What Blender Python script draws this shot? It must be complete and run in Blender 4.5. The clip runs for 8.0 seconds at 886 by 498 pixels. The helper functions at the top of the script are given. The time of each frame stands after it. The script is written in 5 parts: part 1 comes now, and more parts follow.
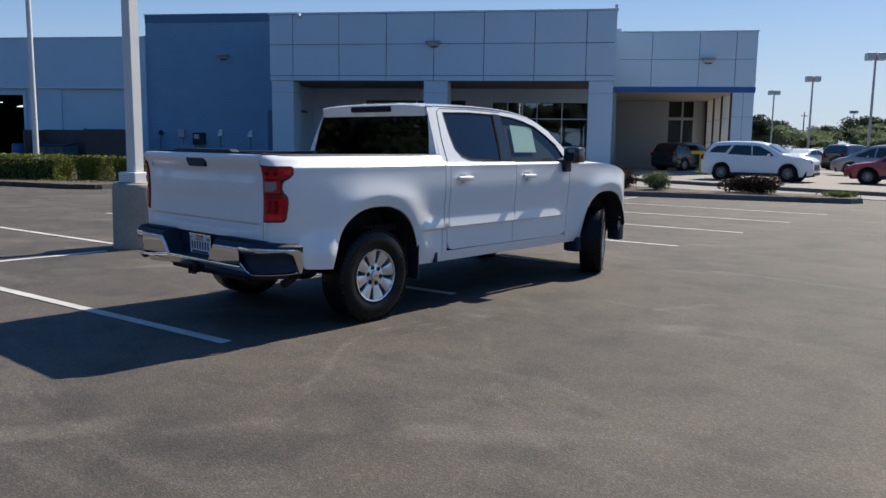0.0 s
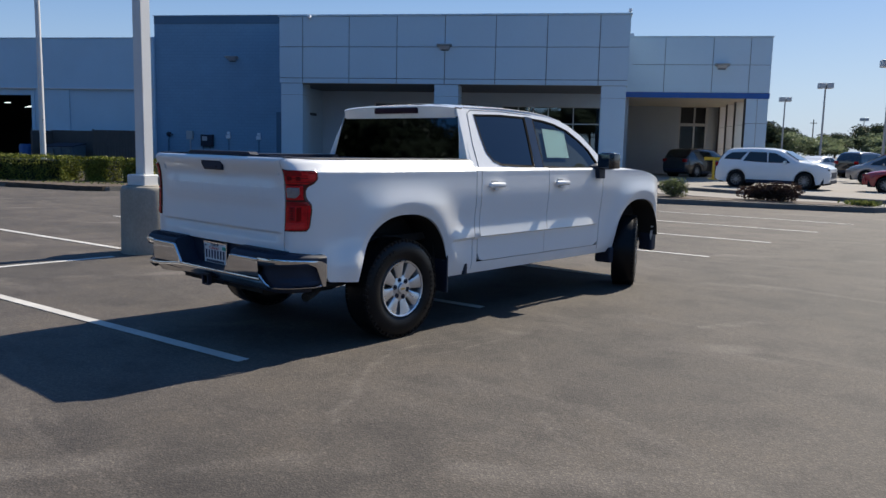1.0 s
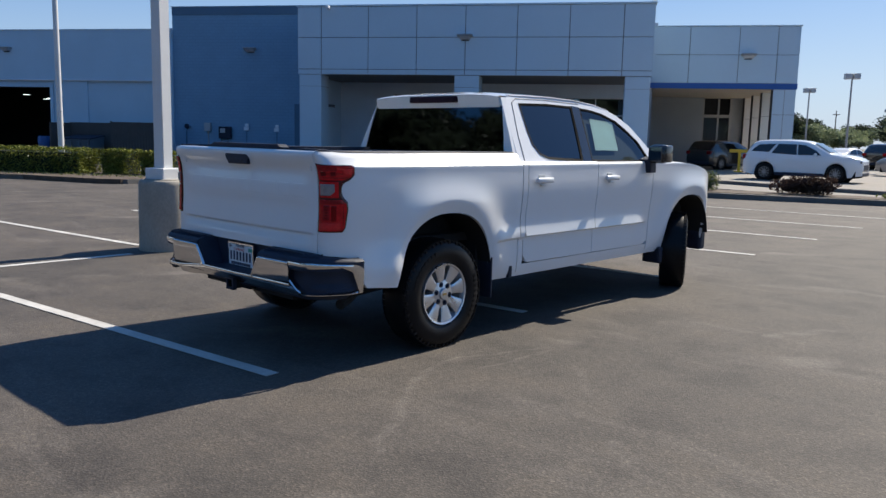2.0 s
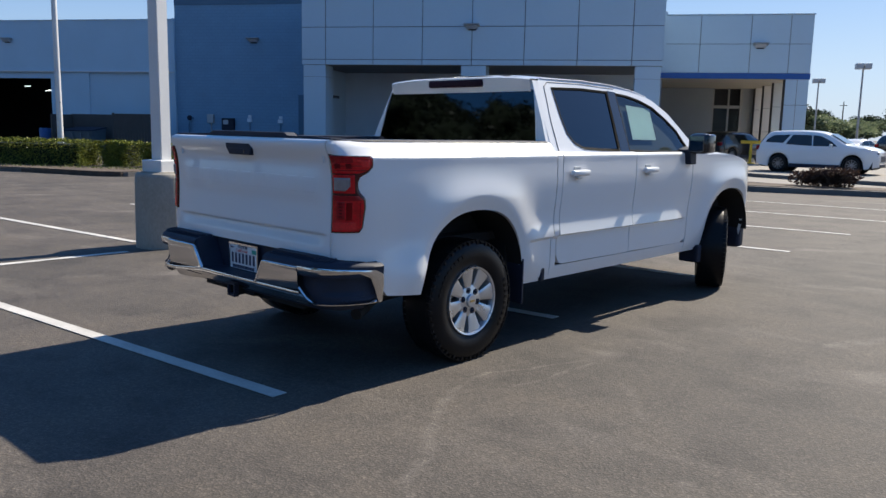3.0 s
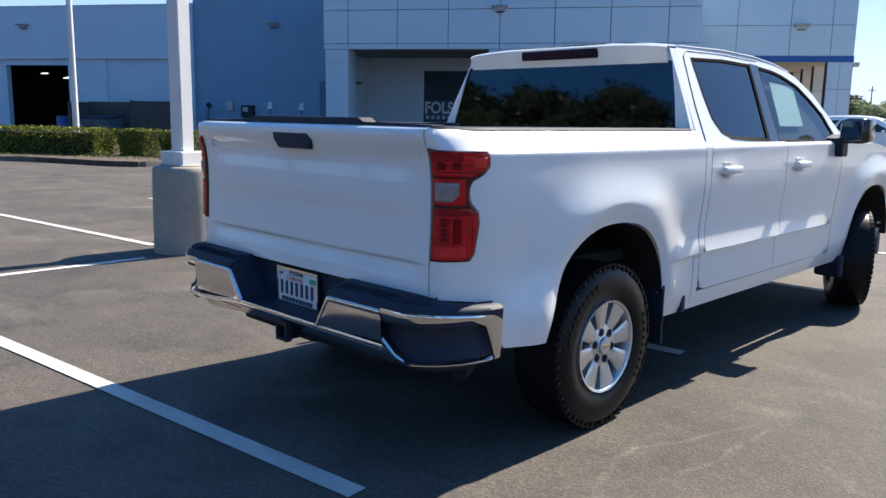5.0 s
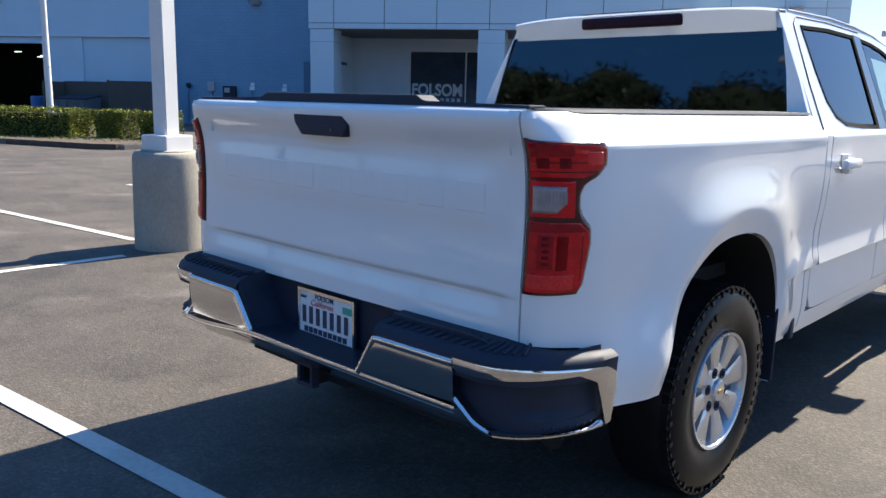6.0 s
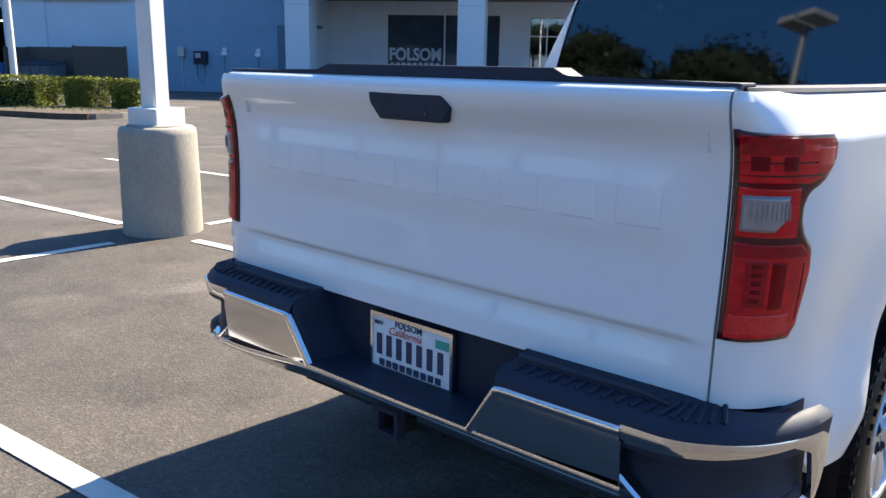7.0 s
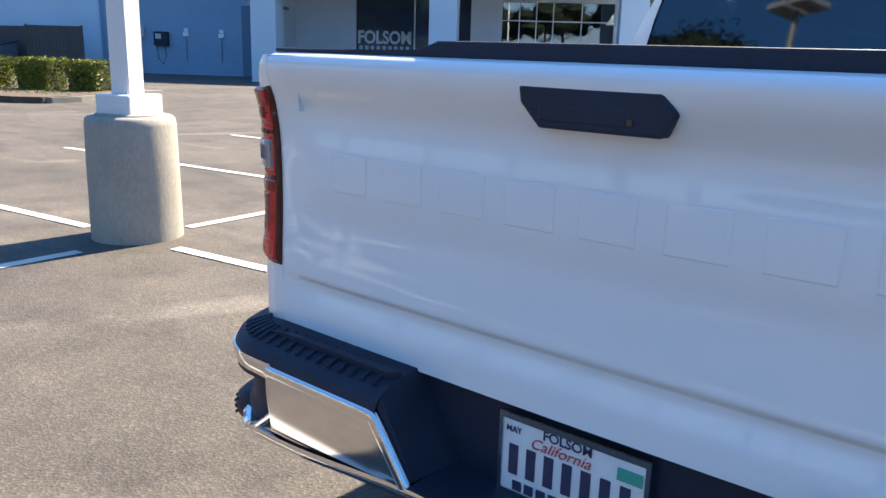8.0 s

· · · · · · ·

#### Exercise objective:
Omit every picture, then repeat the remaining data exactly as it appears above.

#### Solution to this exercise:
What Blender Python script draws this shot? It must be complete and run in Blender 4.5. The clip runs for 8.0 seconds at 886 by 498 pixels. The helper functions at the top of the script are given. The time of each frame stands after it. The script is written in 5 parts: part 1 comes now, and more parts follow.
0.0 s
1.0 s
2.0 s
3.0 s
5.0 s
6.0 s
7.0 s
8.0 s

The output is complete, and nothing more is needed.